Program

 

Max Welling
Learning to Herd and Herding to Learn

Learning in the traditional sense focusses on finding a point estimate for the parameters of its model. Bayesian approaches extend this to posterior distributions but are computationally intractable for Markov random fields and inference can easily get trapped in local modes. A third possiblility is to define a dynamical system, herding, that mixes very efficiently over an attractor set and where each point on this set defines an "energy function" over some state space.
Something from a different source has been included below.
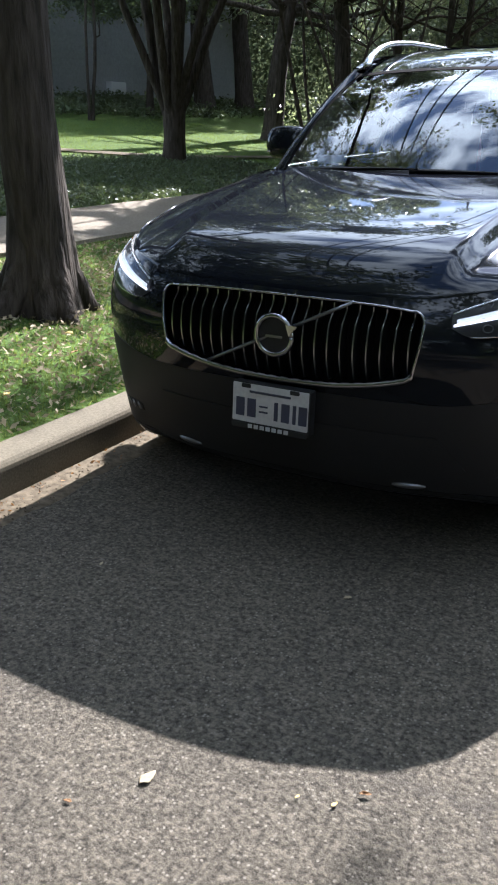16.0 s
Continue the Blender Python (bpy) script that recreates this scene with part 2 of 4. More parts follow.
FALLEN_TAN = leaf_material("fallen_leaf_tan", (0.24, 0.19, 0.12), (0.34, 0.28, 0.18), (0.3, 0.25, 0.15), 0.15, 0.8, 0.2)
FALLEN_GREEN = leaf_material("fallen_leaf_green", (0.07, 0.085, 0.045), (0.16, 0.18, 0.11), (0.1, 0.15, 0.03), 0.2, 0.7, 0.2)
SIDING = textured("grey_siding", (0.205, 0.207, 0.212), (0.26, 0.263, 0.27), 14, 0.8, 0.1, 0.004)
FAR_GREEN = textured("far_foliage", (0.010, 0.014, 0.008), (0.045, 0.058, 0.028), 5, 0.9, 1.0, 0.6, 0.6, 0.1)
ROOFING = textured("roof_shingle", (0.06, 0.055, 0.05), (0.13, 0.12, 0.11), 30, 0.9, 0.5, 0.01)
WOODPOLE = textured("pole_wood", (0.07, 0.055, 0.042), (0.16, 0.13, 0.10), 30, 0.9, 0.5, 0.01)
WIRE = material("wire_black", (0.015, 0.015, 0.015), 0.6)
WHITE_TRIM = material("white_trim", (0.55, 0.55, 0.54), 0.6)


# ---- mesh helpers ----
def mesh(name, verts, faces, mat, parent=None, smooth=True, label="", flat_angle=None):
    me = bpy.data.meshes.new(name)
    me.from_pydata([tuple(map(float, v)) for v in verts], [], [tuple(map(int, f)) for f in faces])
    me.materials.append(mat)
    if smooth:
        me.shade_smooth()
    me.update()
    ob = new(name, me)
    if parent is not None:
        ob.parent = parent
    if label:
        ob["label"] = label
    return ob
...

The collection of all these energy minima represent a sample collection that shares certain moment statistics with the input data.
I will briefly introduce this system and present very preliminary ideas on the following issues:

  • Can we learn (hyper)parameters for herding so that it can be run with the data decoupled from it?
  • Which herding systems should be considered equivalent and what are the implications for the use of fast weights in ML learning?
  • Among all non-equivalent herding systems that reproduce the same moment constraints, can we learn the one that performs optimal in terms of generalization?
  • Can we characterize the attractor set of herding and is its dynamics chaotic?
  • How useful can herding be for producing deep representations?



Brief Bio.

Max Welling is associate professor at UC Irvine with a joint appointment in the statistics department. He is associate director of the Center for Machine Learning and Intelligent Systems, associate editor for TPAMI and JCGS journals. He received multiple grants from NSF and ONR-MURI among which an NSF career grant in 2005. He was recipient of the Dean's midcareer award for research in 2008. He was conference chair for the Conference on AI and Statistics in 2009. Before joining UCI he held postdoctoral positions at Caltech ('98-'00), University College London ('00-'01) and the University of Toronto ('01-'03). He received his PhD in '98 in theoretical physics.